EDIT 3: ok last afterthought haha - perhaps you use editor scripts that create/do work on assets in the editor (like for instance a level generator editorscript) and it might leave tons of variables in memory that are “lost” references to, and by simply restarting unity every so often and “cleaning up” that garbage, you might see improved performance. One way you might be able to tell if this is something your project suffers from would be if you notice strangely long load time to switch between scenes. (very large scenes that always take forever to load don’t count)
My project file is massive - over 40GB and switching between scenes does take a great deal of time in the editor. It’s not something that I do very much since most of my game takes place in one scene with the rest of it being loaded additively.
Yes, this delay does happen even when I have edited nothing. I have re-installed Unity as recently as a week ago and even re-formatted and re-installed Windows about a month ago with no real change in performance here.
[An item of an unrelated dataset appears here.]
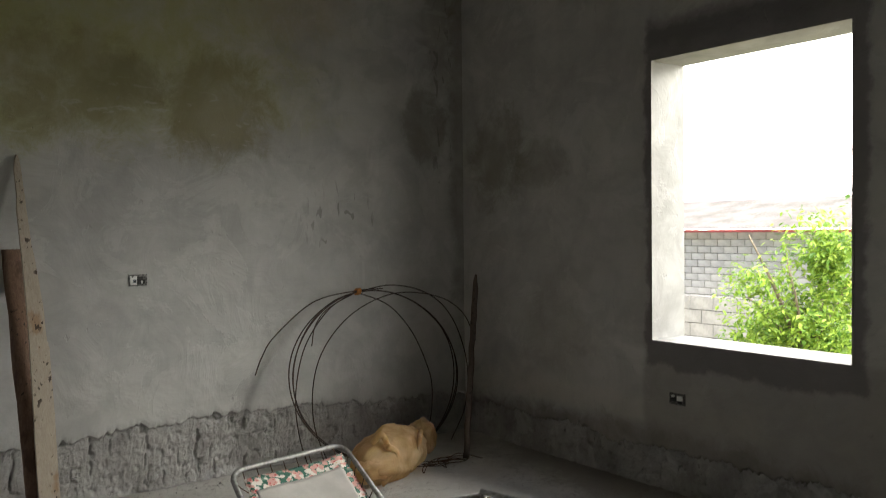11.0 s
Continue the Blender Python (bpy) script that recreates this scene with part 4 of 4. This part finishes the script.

I also have a HUGE amount of editor scripts on an incredibly large amount of objects. I leave them in the scene so I can edit things quicker at runtime.
So yeah it sounds like all of these probably contribute to this issue at varying degrees.
As a side note, restarting Unity does seem to help for a short period of time, but I prefer to not restart as my project takes 3-5 minutes to open and upwards of another 5 for the first successful play test.
Knowing that I can probably alleviate some of this by trimming some of the unneccesary things out is good, but I’m probably just going to have to live with this issue for now.
I figure those editor scripts are part of the root problem, as I do the same thing (well not leaving in scenes… not sure what you mean by that, those sound like component scripts) where I use editor scripts and do lots of work in batches, and it ends up leaking memory like crazy, where if I won’t restart unity after so long, switching scenes becomes very heavy (well at least on 5.3.x it did, this seems somewhat better in 5.4.x I recently updated to) and I would be eventually forced to restart unity and then things would go back to normal load times on import and all.
Well hope I helped somehow haha, good luck sorting everything out!
When an process tries to allocate memory (RAM) and the system does not have enough ram to satisfy the request it will “swap” other processes to disk (take their in memory state and write that to swap space (typically stored on your system HDD/SSD)). Some refer to swap space (I’m a linux guy) as “Virtual Memory” or “Paged Memory”. When you return focus to the “swapped” process it the OS must load the “swapped” state from disk back to RAM. Disk read/write speed is orders of magnitude slower than reading/writing from RAM so you’ll experience delay while it does this work behind the scenes.
You can inspect your “Task Manager’s” performance tab to see the load on the system, real memory free. On windows swapped memory I believe is referred to as ‘paged’ (not 100% sure on that).